Le gouvernement tunisien de l’islamiste Ali Larayedh a obtenu la
confiance des députés mercredi, jour du décès d’un jeune vendeur
ambulant qui s’était immolé désespéré par ses conditions de vie, une
illustration des tensions sociales auxquelles le cabinet devra faire
face.
M. Larayedh et sa coalition regroupant islamistes d’Ennahda, deux partis
laïcs et des indépendants ont obtenu le soutien de 139 députés sur 217,
soit trente voix de plus que la majorité absolue nécessaire.
Cette équipe, qui prêtera serment à la présidence dans l’après-midi,
prend donc ses fonctions près d’un mois après la démission le 19 février
du Premier ministre Hamadi Jebali, emporté par une crise politique
exacerbée par l’assassinat de l’opposant Chokri Belaïd.
Tout juste avant le vote, Ali Larayedh a prononcé un bref discours, pour
répondre aux dizaines d’interventions de députés depuis mardi.
Il y a réagi pour la première fois à la mort et à l’immolation par le
feu d’un jeune vendeur ambulant, Adel Khadri, excédé par la pauvreté
selon des témoins et ses proches.
"C’est un incident triste, j’espère que nous avons tous compris le
message", a déclaré M. Larayedh, ministre sortant de l’Intérieur.
Ce décès est hautement symbolique en Tunisie où la révolution avait déjà
été déclenchée par l’immolation d’un vendeur ambulant excédé par la
misère et les brimades de policiers à Sidi Bouzid (centre).
La pauvreté et le chômage étaient au coeur des causes du soulèvement, or
deux ans après l’économie tunisienne est toujours anémique et le pays
est paralysé par une interminable crise politique et institutionnelle.
Une trentaine de vendeurs à la sauvette ont manifesté mercredi sur les
marches du théâtre municipal, où l’immolation a eu lieu, en scandant
"Honte au gouvernement, la jeunesse brûle".
M. Larayedh a assuré mardi dans son discours de politique générale qu’il
comptait mettre un terme avant la fin de l’année à l’impasse politique
causée par l’absence de consensus sur la future Constitution qui bloque
l’organisation d’élections et prive le pays d’institutions stables.
Il s’est ainsi fixé comme priorités d’organiser "des élections dans les
plus brefs délais", d’"instaurer la sécurité", le pays étant déstabilisé
par l’essor d’un islamisme armé et les conflits sociaux, et de
"continuer de relever l’économie, l’emploi et de lutter contre la hausse
des prix".
Pour qu’une nouvelle Constitution soit adoptée le soutien des deux-tiers
des députés est nécessaire, or aucun compromis ne s’est dessiné même
entre Ennahda et ses alliés.
Un calendrier a été soumis aux députés lundi, prévoyant l’adoption de la
loi fondamentale début juillet et des élections en octobre.
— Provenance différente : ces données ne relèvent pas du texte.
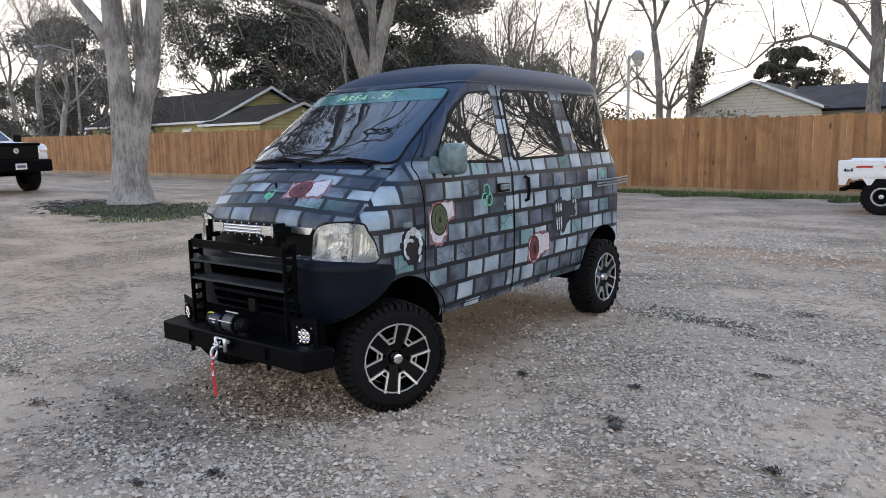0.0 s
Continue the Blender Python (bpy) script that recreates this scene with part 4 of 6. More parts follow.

Si les élus
ne se sont pas encore prononcés, des observateurs ont jugé l’échéancier
peu réaliste, d’autant que les dates-limite fixées par le passé n’ont
pas été respectées.
La stabilité du pays est aussi menacée par des tensions sociales
grandissantes, manifestations, grèves et affrontements se multipliant
face au niveau élevé du chômage (17% environ) et la misère, deux
facteurs clés du soulèvement de 2011.
L’essor de groupuscules islamistes radicaux, dont l’un est accusé
d’avoir tué Chokri Belaïd, est un autre défi auquel M. Larayedh devra
faire face.
Or Ali Larayedh est très critiqué pour son bilan mitigé au ministère de
l’Intérieur, en raison justement de sa mauvaise gestion supposée de la
menace salafiste et de la répression violente de mouvements sociaux.